Unpacking Facts in Country of Origin Labeling Dispute
AMARILLO, TX – R-CALF (Ranchers-Cattlemen Action Legal Fund, United Stockgrowers of America) launched a petition last month urging the President and Congress to immediately pass Mandatory Country-of-Origin Labeling (MCOOL) for beef, pork, and dairy products.
Mandatory labeling was signed into law under the 2002 Farm Bill, but World Trade Organization (WTO) challenges brought by Canada and Mexico in 2009 led to the elimination of mandatory labeling of U.S. beef products in 2015.

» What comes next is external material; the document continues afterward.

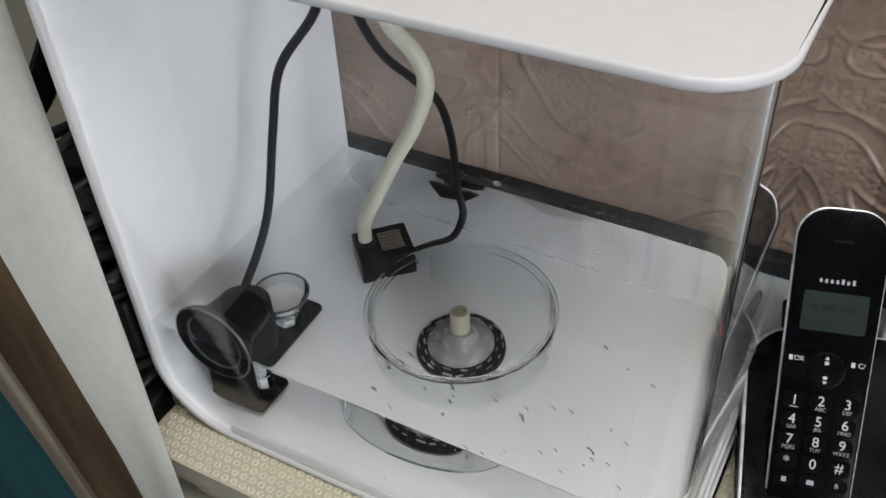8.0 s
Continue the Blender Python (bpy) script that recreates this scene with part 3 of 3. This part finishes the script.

R-CALF argues that many American ranchers have no access to the marketplace because meatpackers continually source cheaper foreign cattle, leading to lower prices for producers. They allege that if MCOOL were in place today, consumers could immediately correct this situation by choosing to buy beef born, raised, and harvested in the United States.
Texas Cattle Feeders Association (TCFA) counters that any label should be market-driven, not mandated by the federal government and the government should not be involved in day-to-day business decisions. If reinstated, TCFA says Mexico and Canada have the right to immediately impose more than $1 billion in retaliatory tariffs against U.S. exports, including a 100 percent tariff on U.S. beef. A voluntary, verified, COOL label would close any labeling loopholes that would allow foreign beef to bear a “Product of the USA” label without additional regulation, costs, or threat of trade-related retaliation.